You're absolutely right, they do take longer (this is where "too long" becomes opinion) but it's never the Devil May Cry slash fests that I've heard so many people relate the game too. You used basic attacks to dispatch the weaker enemies as they died quickly enough, and sub-weapons and magic attacks to take out the tougher ones. Proper resource management was key, and if you could alternate between regular and magic attacks efficiently, you were never too low on magic. It was very, very skill based, and frankly, how long fights took was reflective of how good you were at the game.
That's something that doesn't really sound that great to me in a 3D action game--if you're not that good at the game, the feedback you get is that the battles drag out a long time. The feedback for being "bad" at the game should be deaths so you can see what you're doing wrong. If it just makes the battles drag out, someone can go through the whole game playing poorly and never get better, just assuming the length of the battles was normal for the game. And because of different tolerances for battle lengths, some people who did ok might still join in saying the battles are too long or some who did poorly might say the battle lengths were fine without really knowing the experience of other players.
But they didn't scale with you. The tools you were given were greater than the strength boosts they were given, so if you were improving your level of play over the course of the game, then the game really did get easier.
In my response to that I thought you were talking about buying better combos with "your comboing gets better" rather than player skill increase.
I'll go on record saying I didn't particularly like Order of Ecclesia. They took away all the variety from the previous gear and soul systems and failed to add anything to the combat. You'd equip two weapons, mash the X and Y buttons, and proceed forward while using the occasional combination attack. It would have worked if the level design was more involved, but IMO, it was too many long hallways and floating, high damage, enemy rooms.
I had my issues with it but probably liked it more than you did. I agree that the level design should've been more varied in order to make more of a difference in the battles (particularly the overuse of "straight away" areas). But I feel like the "difficulty up" from PoR did add at least something to the combat--you had to be better in your dodging and more conscious of getting in quick, getting your hits in and getting away than in a lot of the previous games. Not that you didn't have to dodge in the other games, but getting hit felt like more of a big deal in OoE than in any Metroidvania since CotM, yet I still liked the way OoE went about its difficulty level more-so than CotM.
I also to some extent don't totally agree that they took away
too much variety (attack-wise anyway)--they took away a lot compared to the soul systems, sure, and it's true there's a lot less ways to attack in the game than in, say, DoS. But I felt like a great deal of glyphs had different enough hitboxes from the others that it still had a serviceable level of variety present. Rather than having souls with usually very divergent methods of attack and weapons with more standard lengths, you had a kind of mix. There were a lot less standard weapon glyphs and a lot more divergent glyphs since spells were made essentially the main weapons and you can have really extreme variations between the shapes of spells compared to a standard weapon that mirrors something from the real world, even with the weird hitboxes they get out of normal shaped weapons sometimes due to exaggerating their size.

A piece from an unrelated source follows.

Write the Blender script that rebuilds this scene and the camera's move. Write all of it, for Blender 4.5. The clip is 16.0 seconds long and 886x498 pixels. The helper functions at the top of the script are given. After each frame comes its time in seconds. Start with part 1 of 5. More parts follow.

Also, the glyphs were more balanced. In AoS and DoS, who perhaps had the most variety, you had some soul attacks that just weren't worth using in most situations because they were weak or very situational. In OoE you had a lot less of that since it seems like they did a better job of balancing what they had, or focusing it all to be more viable, although there's still the gradual arc upward as you find new glyphs of course. It is a change and I like variety when possible, but I don't think I had as much of an issue with it as I might've expected.
Ah, I forget about those levels, but now that you bring them up, I think it's very telling.
Like the surfing level in Ninja Turtles. I'd wager that these levels are added in BECAUSE the combat is so boring. They need something to break up the monotony.
Unfortunately it's problematic for a classification of beat em ups that doesn't allow anything but beat em up combat. I think you still have to allow for other variations in gameplay within a beat em up besides the combat--even if it's just there to break up the beat em up combat so it doesn't get old.
I'd classify Devil May Cry or Bayonetta as a modern day beat-em-up, I guess.
I would as well, it's just it seems the title "3D action" to gaming sites and the gaming press at large essentially means "3D beat em up" if I were to use the nomenclature I'd want. Also, I don't know much about Bayonetta, but if I recall there were at least rudimentary puzzles to solve in DMC (maybe due to its origins as an RE game at the earliest stages), perhaps making it more than just "literally nothing but beat em up combat" as well.
Heaven's sword is a very unique weapon, but I see your point. But why would you ever use the combat knife if you had the Heaven's sword? Or let's take the Kaiser Knuckes. The didn't output enough damage to be more worth than, let's say, the Muramasa, which had high damage and a longer range. When navigating the castle, it's hard to argue that shorter range because that longer range is key in allowing you to dispatch enemies before they get close enough to damage you. The fast fist weapons required you to stop and smack the enemy when you could dispatch them much quicker with a larger weapon.
It depends on what you have on you at the time and thus to some extent where you go once you start getting options to go to different areas, or what randomly drops from enemies. I agree I might just stick with using the Heaven sword in that instance and not use the Combat Knife much if at all (I just went with two items with disparate hitboxes that popped into my head), but there are situations where in my most recent playthrough, the Combat Knife was an asset since it seemed like I was killing stuff faster with it than any larger weapon I had at a specific point. In previous playthroughs I usually just passed on equipping it without really trying it out. Obviously it later got changed up as better weapons came along (it eventually got to a situation like you described where one smack from a larger weapon was quicker), but it was good for a period of time.